My email is thaumielnerub (a) gmail (dot) com
You've got mail :)
The proposed solution is very simple, and it saves both the logic and the math. You should just let the 3 skill ranks give you 2 units of bonus points each. I suggest to change the +1/+2/+3 pattern to a +0/+2/+4 pattern.
This will cause no math issues: Skill Rank 3 will always be the best choice for success % and crit %, whatever the Attr. Level.
Also, I shouldn't mettle with the d4, since you have 6 attr levels. This little b*stard will top its success % at 75% at attr.level 3, you'll have further problems with it :)
That your new pattern might work, but when you are skilless, what should you do? Give -2?
Now they are:
0 no skill D4
1 training D6
2 capable D8
3 pro D10
So in your variety
0 training D6
+2 capable D8
+4 Pro D10...
I have to compare those results to understand them properly. And also when you don't have skill, is it just -2 with D6.
And thank you for your mail Vanphil ;)
I am checking that file you sent and wow, it makes sense. Dice in Skill ratings are SR1=D6, SR2=D8 and SR3=D10 yes?

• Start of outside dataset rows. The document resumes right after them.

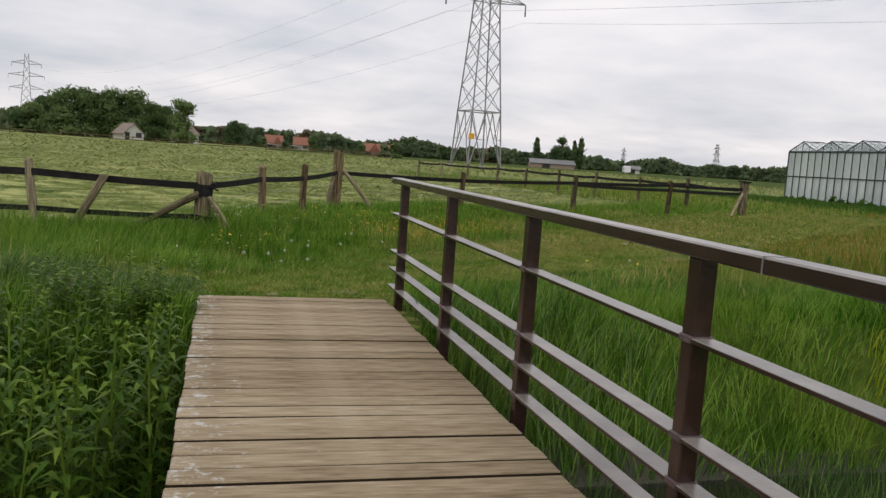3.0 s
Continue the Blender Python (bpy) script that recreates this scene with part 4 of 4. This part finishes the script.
stuff("tall_grass", "tall lush green grass beside the fence", "grass", G_LUSH, [
    ((-5, 9.0, 4.8, 15.2), 2500, lambda x, y: rough(x, y) * (x < 4.8) * clumped(x, y), (0.2, 0.55), 0.007, 0.55),
    ((-10, 9.0, -5, 13.2), 500, lambda x, y: rough(x, y), (0.22, 0.5), 0.014, 0.4),
    ((0.5, 15.0, 10.5, 25), 1500, lambda x, y: rough(x, y) * (along(x, y, LANE)[2] > 0) * clumped(x, y), (0.18, 0.45), 0.010, 0.42),
    ((9, 20, 26, 33), 320, lambda x, y: rough(x, y) * (along(x, y, LANE)[2] > 0), (0.2, 0.42), 0.02, 0.35),
    ((3.2, 9.0, 12, 16.5), 2100, lambda x, y: rough(x, y) * (1 - 0.8 * meadow(x, y)) * (along(x, y, LANE)[2] < 0) * clumped(x, y), (0.12, 0.33), 0.0066, 0.6),
    ((8, 13, 22, 26), 260, lambda x, y: rough(x, y) * (along(x, y, LANE)[2] < 0) * clumped(x, y, 0.9, 36), (0.12, 0.3), 0.010, 0.48),
    ((-7, 7.0, 16, 9.3), 1300, lambda x, y: rough(x, y) * far_edge(x, y) * (ground_z(x, y) > -1.0) * clumped(x, y), (0.2, 0.5), 0.010, 0.4),
    ((3.6, 2.2, 16, 5.5), 900, lambda x, y: rough(x, y) * (ground_z(x, y) > -1.0) * clumped(x, y), (0.10, 0.24), 0.010, 0.42),
    ((-7, 2.2, 2.0, 4.6), 420, lambda x, y: rough(x, y) * (ground_z(x, y) > -0.9) * clumped(x, y), (0.15, 0.4), 0.010, 0.45),
    ((-6, -3.5, 14, 2.6), 700, lambda x, y: rough(x, y), (0.14, 0.4), 0.010, 0.45),
    ((16, 1, 45, 14), 70, rough, (0.2, 0.45), 0.04, 0.35),
    ((12, 8.5, 33, 66), 40, lambda x, y: rough(x, y) * 0.4, (0.2, 0.5), 0.03, 0.35),
    ((-10, 12.9, 2.7, 15.6), 900, lambda x, y: (np.abs(along(x, y, FENCE)[0]) < np.where(along(x, y, FENCE)[2] > 0, 0.5, 1.8)) * clumped(x, y, 2.5, 37), (0.5, 0.8), 0.0065, 0.42),
], 1)
stuff("bank_grass", "deep green bank grass before the greenhouse", "grass", G_BANK, [
    ((31, 2, 48.8, 66), 75, lambda x, y: rough(x, y) * smooth01((x - 32.5 - 1.5 * wave(x, y, 0.4, 4)) / 3.0), (0.2, 0.55), 0.035, 0.4),
    ((4.6, 10.0, 10.5, 13.6), 1000, lambda x, y: rough(x, y) * (along(x, y, LANE)[2] < 0) * (1 - meadow(x, y)) * clumped(x, y, 2.0, 43), (0.14, 0.34), 0.006, 0.6),
    ((13.0, 6.5, 31, 12.5), 170, lambda x, y: rough(x, y) * smooth01((x - 12.5) / 2.5) * clumped(x, y, 0.9, 38) * (y < 8.5 + 0.22 * (x - 13)), (0.4, 0.85), 0.03, 0.35),
], 16)
stuff("short_turf", "short mown turf of the path", "grass", G_LANE, [
    ((1.5, 9.0, 10, 16.5), 7500, lambda x, y: (on_lane(x, y) > 0.1) * np.clip(0.75 + 0.35 * wave(x, y, 2.2, 77) + 0.6 * wave(x, y, 12.0, 84), 0.2, 1) * sandy(x, y), (0.03, 0.085), 0.0062, 0.72),
    ((4, 16.5, 14, 23), 1300, lambda x, y: (on_lane(x, y) > 0.2) * np.clip(0.7 + 0.5 * wave(x, y, 1.8, 77), 0.4, 1), (0.05, 0.12), 0.012, 0.6),
    ((9, 20, 29, 34), 380, lambda x, y: (on_lane(x, y) > 0.2) * 1.0, (0.05, 0.12), 0.024, 0.55),
    ((-1.2, -2.6, 8, 2.8), 1900, lambda x, y: (on_lane(x, y) > 0.2) * np.clip(0.75 + 0.5 * wave(x, y, 1.6, 78), 0.35, 1), (0.05, 0.13), 0.008, 0.58),
], 2)
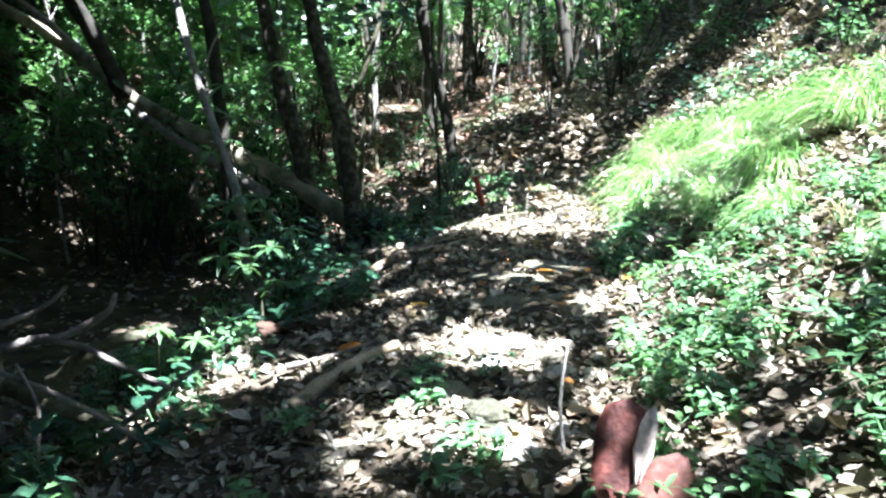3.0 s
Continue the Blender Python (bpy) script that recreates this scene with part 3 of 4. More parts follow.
straw = thing("dry_grass_tuft", rest(1.75, 4.9), "dead straw-coloured grass tuft on the sunny bank", "grass", "dry grass tufts")
part("dry_blade_tuft", tussock(130, 60, 0.55, (-0.3, -0.2), GRASS_DRY, 0.12), GRASS_DRY, straw)
part("blade_tuft", tussock(131, 14, 0.45, (-0.3, -0.2), GRASS, 0.1), GRASS, straw, "few green blades")
for x, y, s in ((1.95, 5.5, 1.0), (2.15, 4.4, 0.9), (1.7, 5.95, 1.1), (2.35, 6.3, 1.0), (2.0, 6.9, 0.9), (2.5, 5.2, 1.1), (1.6, 4.1, 0.8), (2.7, 7.4, 1.0), (2.3, 8.6, 1.0), (1.75, 8.0, 0.9), (3.0, 9.3, 1.1), (2.75, 12.2, 1.0), (2.9, 13.4, 1.0)):
    copy_thing(straw, rest(x, y, tr.uniform(0, 360), 0, 0, 0, s))

# ---- herbs ----


def herb(seed, height, leaves, size, mat, ratio=0.5):
    r, g = random.Random(seed), np.random.default_rng(seed)
    h = thing("herb", pose(0, 0, 0), "low green herb with oval leaves", "plant", "low herbs")
    pos, way = [], []
    for k in range(5):
        a = r.uniform(0, 6.28)
        top = Vector((math.cos(a) * height * r.uniform(0.2, 0.9), math.sin(a) * height * r.uniform(0.2, 0.9), height * r.uniform(0.5, 1)))
        part("stem", tube([(0, 0, -0.03), top * 0.5 + Vector((0, 0, height * 0.15)), top], 0.004, 0.002, 4, 0.1, r, 2), HERB, h)
        for _ in range(leaves // 5):
            c = top * r.uniform(0.35, 1.05) + Vector((r.gauss(0, 0.02), r.gauss(0, 0.02), height * 0.12))
            pos.append(c)
            b = r.uniform(0, 6.28)
            way.append(Vector((math.cos(b), math.sin(b), r.uniform(-0.3, 0.4))))
    n = len(pos)
    ln = g.uniform(0.7, 1.3, n) * size
    part("foliage", leaf_mesh(pos, way, unit(g, n) * 0.4 + (0, 0, 1), ln, ln * ratio * 1.1, 0.2, 0.2), mat, h)
    return h


herb_kinds = [herb(130, 0.22, 36, 0.075, HERB), herb(131, 0.3, 40, 0.09, LEAF), herb(132, 0.15, 30, 0.06, HERB), herb(133, 0.34, 34, 0.12, LEAF_DARK), herb(134, 0.2, 36, 0.05, LEAF_BRIGHT), herb(135, 0.13, 40, 0.042, HERB)]
HERBS = []
for _ in range(135):
    HERBS.append((tr.uniform(0.6, 2.8), tr.uniform(5.0, 9.3), tr.choice((2, 5, 5, 5, 4))))
for _ in range(26):
    HERBS.append((tr.uniform(0.45, 0.95), tr.uniform(9.4, 11.9), tr.choice((0, 2, 5))))
for _ in range(46):
    HERBS.append((tr.uniform(-2.6, -0.95), tr.uniform(4.0, 9.5), tr.choice((0, 1, 3, 4))))
for _ in range(14):
    HERBS.append((tr.uniform(-2.6, -1.5), tr.uniform(9.5, 13.5), tr.choice((1, 3))))
for _ in range(22):
    HERBS.append((tr.uniform(-1.9, -0.65), tr.uniform(12.6, 16.5), tr.choice((0, 2, 3))))
for _ in range(16):
    HERBS.append((tr.uniform(-8, -0.5), tr.uniform(15, 26), tr.choice((0, 1, 2, 3))))
for _ in range(22):
    HERBS.append((tr.uniform(-0.7, 0.2), tr.uniform(3.6, 7.5), 2))
HERBS += [(1.05, 11.95, 2), (0.72, 12.0, 2), (0.8, 12.1, 2)]
HERBS = [h for h in HERBS if not (-1.4 < h[0] < -0.7 and 11.8 < h[1] < 13.5)]
used = set()
for x, y, k in HERBS:
    m = rest(x, y, tr.uniform(0, 360), 0, 0, 0, tr.uniform(0.75, 1.25))
    if k not in used:
        used.add(k)
        herb_kinds[k].matrix_world = m
    else:
        copy_thing(herb_kinds[k], m)

def herb_cover(label, count, area, leaf, mat, seed, keep=0.0):
    """Low growth that nobody could count: sprays of pointed leaves on short stalks."""
    r, g = random.Random(seed), np.random.default_rng(seed)
    pos, way = [], []
    while count:
        x, y = r.uniform(area[0], area[1]), r.uniform(area[2], area[3])
        if noise.noise((x * 1.3, y * 1.3, seed)) < keep:
            continue
        count -= 1
        z, tall = surface(x, y), r.uniform(0.06, 0.24)
        for k in range(r.randint(14, 26)):
            a = r.uniform(0, 6.28)
            out = r.uniform(0, 0.16)
            pos.append((x + math.cos(a) * out, y + math.sin(a) * out, z + tall * r.uniform(0.25, 1.0)))
            way.append((math.cos(a + r.gauss(0, 0.5)), math.sin(a + r.gauss(0, 0.5)), r.uniform(-0.35, 0.45)))
    n = len(pos)
    ln = g.uniform(0.6, 1.4, n) * leaf
    v, f = leaf_mesh(pos, way, unit(g, n) * 0.45 + (0, 0, 1), ln, ln * 0.42, 0.25, 0.25)
    return tagged(link_mesh("low_herbs", v, f, mat), label, "plants", kind="stuff")


herb_cover("dense low herbs with pointed leaves on the bank", 210, (0.75, 3.2, 5.2, 9.4), 0.075, LEAF, 501, -0.1)
herb_cover("pale green herbs scattered over the leafy bank", 230, (1.7, 5.2, 7.5, 19), 0.085, HERB, 502, 0.05)
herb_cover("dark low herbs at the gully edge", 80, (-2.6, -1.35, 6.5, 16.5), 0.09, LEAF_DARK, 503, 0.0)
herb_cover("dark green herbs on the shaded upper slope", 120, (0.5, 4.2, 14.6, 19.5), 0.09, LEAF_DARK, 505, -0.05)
herb_cover("low seedlings on the shaded forest floor", 60, (-6, -1.2, 15, 22), 0.1, LEAF, 504, 0.1)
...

But there is only one problem... I don't like those lowered success percentages. I wanted, that characters usually success, not fail. I mean, if you used rpg rules, could you manage whole week without destroying things (humour intended, but think about it).
And there is no target number modifier for skilless actions. Without skill could require 2 throws picking worst result for success though...
Also, when throwing over it makes skill 1 WAY much easier to success than skill 3 ;)
Att 3 + 0 D6 over 4,5,6
Att 3 + 4 D10 over 8,9,10
(did I explain that rolling over means OVER the target number, not equal or over?)
My style
Att 3 + 1 D6 over 5,6
Att 3 + 3 D10 over 7,8,9,10
Rolling under your style:
Att 3 + 0 D6 1,2,3
Att 3 + 4 D10 1,2,3,4,5,6,7
Mine:
Att 3 + 1 D6 1,2,3,4
Att 3 + 3 D10 1,2,3,4,5,6
So dunno. Now I am overwhealmed. Biggest problem would be how to handle skilless attempts...
I really really need to think this over.